Obus ou roquettes, supposément tirés par le M23 ou l’armée rwandaise postés dans les collines environnantes, ont tué au moins deux civils jeudi dans le nord de la ville, selon les autorités locales. Et plus d’une centaine de blessés ont été acheminés dans les hôpitaux de Goma.
Les belligérants utilisent des mortiers et des lance-roquettes multiples, à la précision douteuse, dans des zones densément peuplées. Plusieurs centaines de milliers de déplacés s’entassent dans des camps à la périphérie de Goma.
« Des bombardements intensifs se sont abattus sur au moins neuf sites de déplacés à la périphérie de Goma, poussant les familles à fuir vers la ville en quête de sécurité », selon l’agence des Nations unies pour les réfugiés (UNHCR).

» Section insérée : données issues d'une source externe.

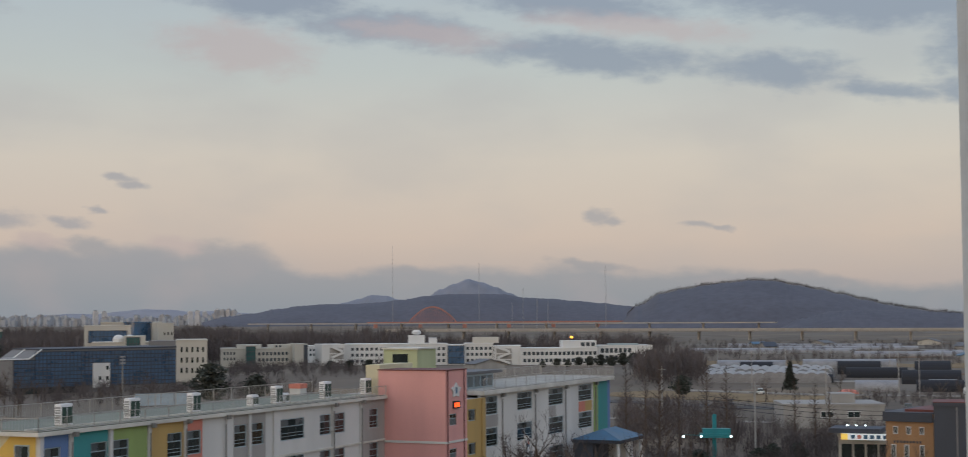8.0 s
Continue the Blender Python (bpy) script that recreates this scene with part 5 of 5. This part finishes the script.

« Tout cela crée beaucoup de psychose, parce que demain la bombe peut tomber chez un voisin, ou même chez moi », s’alarme Daniel Shemitima, un commerçant de Goma.
Les combats ont également endommagé des lignes à haute tension, privant de courant une partie de Goma pendant plusieurs jours, a annoncé la compagnie Virunga Energies, l’un des principaux fournisseurs d’électricité de la région.